* begin *
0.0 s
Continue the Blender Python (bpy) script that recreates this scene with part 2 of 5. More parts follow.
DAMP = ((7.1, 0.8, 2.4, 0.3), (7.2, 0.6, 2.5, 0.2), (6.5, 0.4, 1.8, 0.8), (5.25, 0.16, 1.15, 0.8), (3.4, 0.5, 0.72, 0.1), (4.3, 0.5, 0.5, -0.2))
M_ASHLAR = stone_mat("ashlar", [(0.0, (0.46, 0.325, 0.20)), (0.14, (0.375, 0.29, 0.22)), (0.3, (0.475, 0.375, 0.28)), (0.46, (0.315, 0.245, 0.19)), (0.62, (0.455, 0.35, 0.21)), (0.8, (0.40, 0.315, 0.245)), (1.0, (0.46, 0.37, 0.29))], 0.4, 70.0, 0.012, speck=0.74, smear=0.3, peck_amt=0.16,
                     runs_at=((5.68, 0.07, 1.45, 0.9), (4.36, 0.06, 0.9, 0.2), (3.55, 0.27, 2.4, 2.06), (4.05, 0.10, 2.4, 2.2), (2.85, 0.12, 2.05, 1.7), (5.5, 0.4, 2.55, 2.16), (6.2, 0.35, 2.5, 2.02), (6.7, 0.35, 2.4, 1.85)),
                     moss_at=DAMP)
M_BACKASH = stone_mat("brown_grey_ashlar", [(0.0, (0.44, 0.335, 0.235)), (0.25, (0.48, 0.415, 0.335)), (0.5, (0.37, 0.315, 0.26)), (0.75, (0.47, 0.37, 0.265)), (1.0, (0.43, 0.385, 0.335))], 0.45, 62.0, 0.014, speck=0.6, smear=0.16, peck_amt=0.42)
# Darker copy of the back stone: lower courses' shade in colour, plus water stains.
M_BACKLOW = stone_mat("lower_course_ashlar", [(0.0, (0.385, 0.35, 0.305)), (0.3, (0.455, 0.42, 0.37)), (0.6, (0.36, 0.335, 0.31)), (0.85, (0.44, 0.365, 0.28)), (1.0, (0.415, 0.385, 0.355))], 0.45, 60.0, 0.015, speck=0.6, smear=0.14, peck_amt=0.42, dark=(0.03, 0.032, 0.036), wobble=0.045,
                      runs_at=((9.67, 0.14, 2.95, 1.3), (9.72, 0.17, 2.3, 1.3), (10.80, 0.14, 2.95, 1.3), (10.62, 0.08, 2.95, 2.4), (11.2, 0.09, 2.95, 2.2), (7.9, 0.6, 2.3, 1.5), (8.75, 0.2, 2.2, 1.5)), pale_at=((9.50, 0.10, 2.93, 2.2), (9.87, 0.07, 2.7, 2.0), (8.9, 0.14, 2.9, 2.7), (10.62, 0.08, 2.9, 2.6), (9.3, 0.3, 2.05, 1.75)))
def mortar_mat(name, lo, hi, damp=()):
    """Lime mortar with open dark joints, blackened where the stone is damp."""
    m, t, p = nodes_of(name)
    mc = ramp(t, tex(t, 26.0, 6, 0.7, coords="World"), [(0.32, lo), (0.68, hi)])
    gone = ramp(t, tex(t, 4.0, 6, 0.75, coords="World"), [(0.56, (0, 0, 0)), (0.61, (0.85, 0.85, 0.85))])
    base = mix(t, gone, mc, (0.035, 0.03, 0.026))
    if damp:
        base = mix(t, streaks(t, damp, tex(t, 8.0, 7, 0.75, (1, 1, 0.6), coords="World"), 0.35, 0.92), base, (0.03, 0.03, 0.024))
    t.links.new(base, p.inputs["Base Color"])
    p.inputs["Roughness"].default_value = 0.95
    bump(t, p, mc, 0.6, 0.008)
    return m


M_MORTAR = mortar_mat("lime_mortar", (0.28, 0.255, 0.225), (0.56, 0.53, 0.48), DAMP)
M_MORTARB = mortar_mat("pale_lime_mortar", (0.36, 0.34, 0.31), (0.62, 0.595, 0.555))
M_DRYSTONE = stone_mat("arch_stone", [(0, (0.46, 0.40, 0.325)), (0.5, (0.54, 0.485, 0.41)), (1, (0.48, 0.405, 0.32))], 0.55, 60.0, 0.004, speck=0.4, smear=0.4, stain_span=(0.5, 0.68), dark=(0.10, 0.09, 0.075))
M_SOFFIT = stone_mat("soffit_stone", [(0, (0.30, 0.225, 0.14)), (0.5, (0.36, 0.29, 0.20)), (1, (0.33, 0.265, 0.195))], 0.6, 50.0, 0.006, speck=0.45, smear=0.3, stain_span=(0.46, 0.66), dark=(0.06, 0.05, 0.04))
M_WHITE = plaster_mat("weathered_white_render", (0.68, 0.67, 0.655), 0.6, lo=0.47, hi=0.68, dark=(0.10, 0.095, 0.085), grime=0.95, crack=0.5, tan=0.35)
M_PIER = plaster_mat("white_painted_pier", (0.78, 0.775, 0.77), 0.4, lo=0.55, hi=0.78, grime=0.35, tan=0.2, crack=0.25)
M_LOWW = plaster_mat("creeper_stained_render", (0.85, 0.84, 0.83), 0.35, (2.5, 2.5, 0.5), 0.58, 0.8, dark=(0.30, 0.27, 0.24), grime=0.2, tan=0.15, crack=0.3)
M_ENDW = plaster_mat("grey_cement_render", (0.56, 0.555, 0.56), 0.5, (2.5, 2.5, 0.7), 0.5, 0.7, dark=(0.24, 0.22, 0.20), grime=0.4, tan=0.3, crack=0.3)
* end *
* begin *
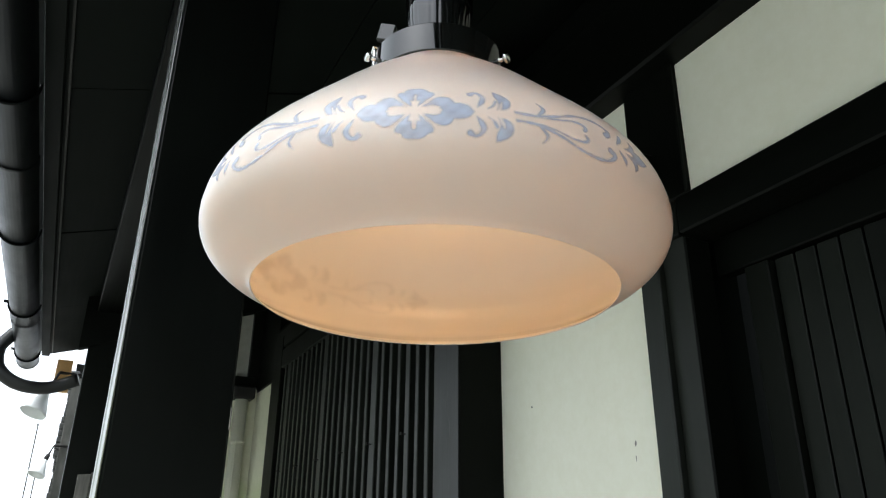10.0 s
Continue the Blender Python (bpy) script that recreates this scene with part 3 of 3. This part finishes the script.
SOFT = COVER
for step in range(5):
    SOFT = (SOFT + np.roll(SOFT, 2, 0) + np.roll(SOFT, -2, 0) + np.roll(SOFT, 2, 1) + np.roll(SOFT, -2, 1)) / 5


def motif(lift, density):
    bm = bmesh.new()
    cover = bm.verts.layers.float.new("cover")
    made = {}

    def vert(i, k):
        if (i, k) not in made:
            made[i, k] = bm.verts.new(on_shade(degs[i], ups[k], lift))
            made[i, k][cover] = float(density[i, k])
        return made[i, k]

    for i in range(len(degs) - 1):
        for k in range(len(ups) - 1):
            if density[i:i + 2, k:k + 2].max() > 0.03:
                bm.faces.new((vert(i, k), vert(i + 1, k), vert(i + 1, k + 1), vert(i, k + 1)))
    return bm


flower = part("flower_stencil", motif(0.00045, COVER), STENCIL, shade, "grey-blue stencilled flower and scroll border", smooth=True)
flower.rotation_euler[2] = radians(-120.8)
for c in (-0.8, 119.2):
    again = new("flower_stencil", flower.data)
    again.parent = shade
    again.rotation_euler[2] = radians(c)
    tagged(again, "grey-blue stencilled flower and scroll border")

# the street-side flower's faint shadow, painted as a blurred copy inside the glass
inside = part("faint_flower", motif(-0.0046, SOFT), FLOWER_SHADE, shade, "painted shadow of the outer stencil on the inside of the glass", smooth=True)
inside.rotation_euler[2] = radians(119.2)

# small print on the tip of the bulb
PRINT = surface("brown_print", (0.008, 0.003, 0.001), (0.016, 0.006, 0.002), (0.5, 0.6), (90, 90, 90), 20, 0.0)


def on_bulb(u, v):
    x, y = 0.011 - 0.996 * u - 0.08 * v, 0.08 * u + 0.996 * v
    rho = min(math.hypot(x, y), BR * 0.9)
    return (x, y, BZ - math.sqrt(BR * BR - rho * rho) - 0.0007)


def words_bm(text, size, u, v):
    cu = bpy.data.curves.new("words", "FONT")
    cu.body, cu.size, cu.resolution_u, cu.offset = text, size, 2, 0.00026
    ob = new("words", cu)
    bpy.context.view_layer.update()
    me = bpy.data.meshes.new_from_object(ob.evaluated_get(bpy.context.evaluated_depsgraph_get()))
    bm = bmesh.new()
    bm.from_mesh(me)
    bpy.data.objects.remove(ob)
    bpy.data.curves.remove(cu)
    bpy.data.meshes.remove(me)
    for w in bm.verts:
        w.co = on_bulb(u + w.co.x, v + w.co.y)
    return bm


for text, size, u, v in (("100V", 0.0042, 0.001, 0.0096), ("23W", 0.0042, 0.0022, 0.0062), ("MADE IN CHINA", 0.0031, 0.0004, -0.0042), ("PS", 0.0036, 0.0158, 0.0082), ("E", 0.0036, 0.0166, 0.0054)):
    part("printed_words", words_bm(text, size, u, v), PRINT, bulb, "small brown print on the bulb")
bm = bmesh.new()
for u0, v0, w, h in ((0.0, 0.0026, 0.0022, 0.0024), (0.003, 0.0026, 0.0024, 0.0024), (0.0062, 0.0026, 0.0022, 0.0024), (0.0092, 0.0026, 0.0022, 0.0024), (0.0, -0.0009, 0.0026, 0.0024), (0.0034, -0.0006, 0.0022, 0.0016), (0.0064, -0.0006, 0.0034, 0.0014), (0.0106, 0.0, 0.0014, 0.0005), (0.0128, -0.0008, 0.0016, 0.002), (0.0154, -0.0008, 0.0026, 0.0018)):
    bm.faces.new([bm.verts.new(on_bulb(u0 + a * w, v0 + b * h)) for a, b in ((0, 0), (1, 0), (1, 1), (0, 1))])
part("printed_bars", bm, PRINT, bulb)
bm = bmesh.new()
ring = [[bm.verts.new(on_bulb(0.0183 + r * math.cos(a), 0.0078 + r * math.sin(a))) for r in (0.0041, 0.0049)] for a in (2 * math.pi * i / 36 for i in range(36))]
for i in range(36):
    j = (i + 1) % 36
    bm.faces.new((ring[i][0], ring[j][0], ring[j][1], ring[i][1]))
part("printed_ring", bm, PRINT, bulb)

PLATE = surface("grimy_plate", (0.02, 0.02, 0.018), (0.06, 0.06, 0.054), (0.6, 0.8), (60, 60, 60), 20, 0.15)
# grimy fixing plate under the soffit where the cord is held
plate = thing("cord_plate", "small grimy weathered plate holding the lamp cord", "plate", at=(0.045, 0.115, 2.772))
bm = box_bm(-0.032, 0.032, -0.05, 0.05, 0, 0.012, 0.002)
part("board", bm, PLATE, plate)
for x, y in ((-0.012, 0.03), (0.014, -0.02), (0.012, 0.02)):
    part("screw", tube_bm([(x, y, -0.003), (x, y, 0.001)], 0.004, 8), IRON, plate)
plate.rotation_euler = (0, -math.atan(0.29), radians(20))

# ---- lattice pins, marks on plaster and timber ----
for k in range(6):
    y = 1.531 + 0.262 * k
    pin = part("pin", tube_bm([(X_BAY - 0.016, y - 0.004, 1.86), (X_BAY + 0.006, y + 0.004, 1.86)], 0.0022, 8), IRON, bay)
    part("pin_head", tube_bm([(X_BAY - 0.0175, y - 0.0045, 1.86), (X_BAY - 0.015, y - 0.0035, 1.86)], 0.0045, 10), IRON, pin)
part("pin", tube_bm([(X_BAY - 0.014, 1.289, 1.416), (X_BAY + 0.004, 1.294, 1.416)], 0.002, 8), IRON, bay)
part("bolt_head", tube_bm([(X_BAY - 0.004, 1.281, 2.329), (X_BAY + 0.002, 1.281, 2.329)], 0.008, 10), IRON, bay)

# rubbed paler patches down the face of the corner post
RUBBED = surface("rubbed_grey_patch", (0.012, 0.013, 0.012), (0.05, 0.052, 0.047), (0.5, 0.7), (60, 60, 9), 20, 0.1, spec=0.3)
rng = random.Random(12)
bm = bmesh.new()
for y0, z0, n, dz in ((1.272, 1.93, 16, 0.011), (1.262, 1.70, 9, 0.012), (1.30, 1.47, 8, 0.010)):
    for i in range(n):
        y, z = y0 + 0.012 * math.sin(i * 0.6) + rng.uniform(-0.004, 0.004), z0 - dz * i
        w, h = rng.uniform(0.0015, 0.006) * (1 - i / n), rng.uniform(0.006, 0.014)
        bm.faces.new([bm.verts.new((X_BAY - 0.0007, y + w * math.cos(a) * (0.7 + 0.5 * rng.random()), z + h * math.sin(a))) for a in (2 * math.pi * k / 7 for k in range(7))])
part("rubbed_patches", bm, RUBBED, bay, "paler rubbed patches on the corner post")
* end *
* begin *
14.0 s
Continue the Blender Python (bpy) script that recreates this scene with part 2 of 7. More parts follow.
* end *
Track down all lines above with the string "scene" and copy them.

Continue the Blender Python (bpy) script that recreates this scene with part 2 of 5. More parts follow.
Continue the Blender Python (bpy) script that recreates this scene with part 3 of 3. This part finishes the script.
Continue the Blender Python (bpy) script that recreates this scene with part 2 of 7. More parts follow.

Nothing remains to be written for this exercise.